Он пишет: одна из величайших общественных опаснос­тей — укрощение и подавление личности бескорыстными поборниками идеализма, орудующими во имя человеколю­бия, во имя того, чтобы подавляющее большинство было счастливо. Новые освободители весьма изрядно смахи­вают на инквизиторов, стадами гнавших на костер ни в чем не повинных испанцев, итальянцев, голландцев, бельгийцев, французов, а затем расходившихся по домам — с ощуще­нием честно исполненного долга, совершенно спокойной совестью, запахом паленой людской плоти, надолго оставав­шимся где-то в ноздрях, — и почивавших сном праведни­ков, сознавая, что потрудились на славу. «Сколько невинных немцев и французов погибло так, из вздору, и помешан­ные судьи их думали, что они исполняли свой долг, и спо­койно спали в нескольких шагах от того места, где дожари­вались еретики»[245]. Эгоизма нельзя осуждать безоговорочно. Эгоизмом сверкают глаза животного. Поборники нравствен­ности мечут громы и молнии, кляня эгоизм, — а следовало бы с толком использовать его. Поборники вящей нравствен­ности желают разрушить великую внутреннюю твердыню людского достоинства. Они желают обратить людей слез­ливыми, бесцветными, сентиментальными, приторно доб­родетельными тварями, по собственной воле рвущимися в рабство. Но искоренить эгоизм в сердце человеческом зна­чит обобрать человека, лишить его жизненных устоев, выхо­лостить самую суть человеческой личности. По счастью, это немыслимо. Разумеется, самоутверждение равняется иногда самоубийству. Нельзя в одиночку рваться вверх по лестнице, по которой уже спускается навстречу целое войско. Впрочем, так поступают консерваторы, болваны, тираны и преступники. «Уничтожьте в человеке общественность, и вы получите сви­репого орангутанга; уничтожьте в нем эгоизм, и из него вый­дет смирное жоко»[246].

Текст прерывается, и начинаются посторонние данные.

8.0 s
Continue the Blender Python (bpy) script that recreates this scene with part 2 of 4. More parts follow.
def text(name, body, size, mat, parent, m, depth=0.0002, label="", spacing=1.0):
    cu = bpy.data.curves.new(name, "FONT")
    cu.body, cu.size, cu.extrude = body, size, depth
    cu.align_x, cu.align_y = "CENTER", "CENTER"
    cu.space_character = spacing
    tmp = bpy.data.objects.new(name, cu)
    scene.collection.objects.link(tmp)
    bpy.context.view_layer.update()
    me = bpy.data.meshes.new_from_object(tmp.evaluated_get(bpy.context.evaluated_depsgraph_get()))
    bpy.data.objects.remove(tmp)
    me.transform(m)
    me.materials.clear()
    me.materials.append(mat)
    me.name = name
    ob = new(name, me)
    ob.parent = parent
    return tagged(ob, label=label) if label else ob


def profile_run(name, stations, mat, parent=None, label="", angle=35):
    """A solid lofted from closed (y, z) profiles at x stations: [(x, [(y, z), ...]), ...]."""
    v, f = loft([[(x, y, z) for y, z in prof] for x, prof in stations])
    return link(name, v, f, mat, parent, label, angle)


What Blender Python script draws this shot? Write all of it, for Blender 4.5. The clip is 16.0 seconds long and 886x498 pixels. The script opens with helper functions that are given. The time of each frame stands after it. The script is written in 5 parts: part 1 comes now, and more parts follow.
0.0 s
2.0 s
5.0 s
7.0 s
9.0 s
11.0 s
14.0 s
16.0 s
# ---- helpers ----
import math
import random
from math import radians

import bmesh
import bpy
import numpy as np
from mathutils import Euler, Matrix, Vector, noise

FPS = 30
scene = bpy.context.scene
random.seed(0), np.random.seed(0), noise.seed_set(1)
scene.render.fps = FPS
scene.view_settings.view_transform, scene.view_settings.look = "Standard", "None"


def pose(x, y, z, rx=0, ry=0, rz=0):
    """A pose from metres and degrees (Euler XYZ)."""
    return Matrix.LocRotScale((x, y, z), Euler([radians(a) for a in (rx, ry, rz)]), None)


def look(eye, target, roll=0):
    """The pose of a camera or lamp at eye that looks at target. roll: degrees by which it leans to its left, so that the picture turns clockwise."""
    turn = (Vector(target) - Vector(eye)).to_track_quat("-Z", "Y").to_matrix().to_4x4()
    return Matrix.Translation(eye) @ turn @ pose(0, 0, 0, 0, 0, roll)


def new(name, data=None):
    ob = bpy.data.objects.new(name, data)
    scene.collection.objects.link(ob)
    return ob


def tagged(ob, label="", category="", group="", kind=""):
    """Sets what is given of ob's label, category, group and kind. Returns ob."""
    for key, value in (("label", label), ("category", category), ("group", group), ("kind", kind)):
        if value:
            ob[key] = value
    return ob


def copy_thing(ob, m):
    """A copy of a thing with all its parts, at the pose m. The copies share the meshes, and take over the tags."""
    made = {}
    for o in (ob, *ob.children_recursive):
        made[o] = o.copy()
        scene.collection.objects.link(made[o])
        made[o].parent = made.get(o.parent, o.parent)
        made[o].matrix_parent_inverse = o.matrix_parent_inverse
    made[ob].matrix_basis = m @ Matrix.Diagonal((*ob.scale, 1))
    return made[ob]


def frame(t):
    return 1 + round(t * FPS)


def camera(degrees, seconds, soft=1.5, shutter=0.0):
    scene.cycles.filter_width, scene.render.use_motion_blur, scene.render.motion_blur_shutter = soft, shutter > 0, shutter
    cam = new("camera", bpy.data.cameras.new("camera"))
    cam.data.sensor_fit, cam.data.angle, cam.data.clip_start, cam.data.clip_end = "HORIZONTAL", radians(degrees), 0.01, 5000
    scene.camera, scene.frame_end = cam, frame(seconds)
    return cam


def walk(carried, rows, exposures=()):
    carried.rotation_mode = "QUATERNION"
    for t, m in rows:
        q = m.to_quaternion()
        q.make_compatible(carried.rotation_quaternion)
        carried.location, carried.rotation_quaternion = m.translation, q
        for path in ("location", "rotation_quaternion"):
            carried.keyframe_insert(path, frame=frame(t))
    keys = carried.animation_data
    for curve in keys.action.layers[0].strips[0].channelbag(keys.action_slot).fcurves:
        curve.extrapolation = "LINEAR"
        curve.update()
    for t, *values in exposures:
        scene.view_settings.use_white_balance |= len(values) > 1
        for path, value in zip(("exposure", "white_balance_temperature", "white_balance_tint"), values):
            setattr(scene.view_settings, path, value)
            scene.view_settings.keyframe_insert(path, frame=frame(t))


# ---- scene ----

Слишком сложны и запутаны вопросы, мучающие чело­вечество, чтобы давать на них простые ответы. Даже русская крестьянская община, которую Герцен столь убежденно счи­тал «громоотводом», поскольку верил, что русский мужик, по крайности, не заражен и не отравлен уродливыми город­скими пороками европейского пролетариата и европейской буржуазии, — даже крестьянская община, говорит Герцен, отнюдь не спасла Россию от рабства. Большинству людей свобода не по нутру — свобода нужна только людям про­свещенным. К общественному благополучию не существует надежных, «царских» путей. Нужно стараться изо всех сил — однако всегда возможны оплошность и крах.

Стержнем вышеизложенной мысли является убеждение: самые главные вопросы, видимо, неразрешимы начисто;

можно лишь пытаться разрешить их, однако ни панацеи, предлагаемые социалистами, ни какие-либо иные умопост­роения не дают ни малейшей уверенности в том, что счастье или разумный порядок достижимы вообще — ив частной, и в общественной жизни. Это необычайное сочетание иде­ализма и скепсиса — хоть и чрезмерно страстное, однако довольно схожее с воззрениями Эразма Роттердамского, Монтеня, Монтескье — наблюдается во всех герценовских сочинениях.

Герцен писал романы и повести; большей частью они уже забыты, поскольку автор не родился романистом. Художест­венная проза Герцена по всем статьям уступает произведениям его друга Тургенева — но все же имеет с ними и нечто общее. Читая тургеневские романы, вы обнаружите, что и Турге­нев не считал человеческие беды и невзгоды преходящими либо устранимыми. Базаров из «Отцов и детей» страдает и умирает; Лаврецкий из «Дворянского гнезда» пребывает под конец в меланхолической растерянности — не оттого, что не сделано чего-то спасительного и могшего быть сде­ланным, не оттого, что где-то рядом витало в воздухе готовое решение, о котором просто никто не подумал вовремя или не пожелал им воспользоваться, но потому, что, по верному замечанию Канта, «из столь кривой тесины, как та, из кото­рой сделан человек, нельзя сделать ничего прямого»[247]. Всему виною отчасти обстоятельства, отчасти натура людская, отчасти природа самой жизни. С этим нужно считаться, это следует утверждать — и просто вульгарно, а подчас и пре­ступно думать, будто всегда и всему отыщется надежное, окончательное решение.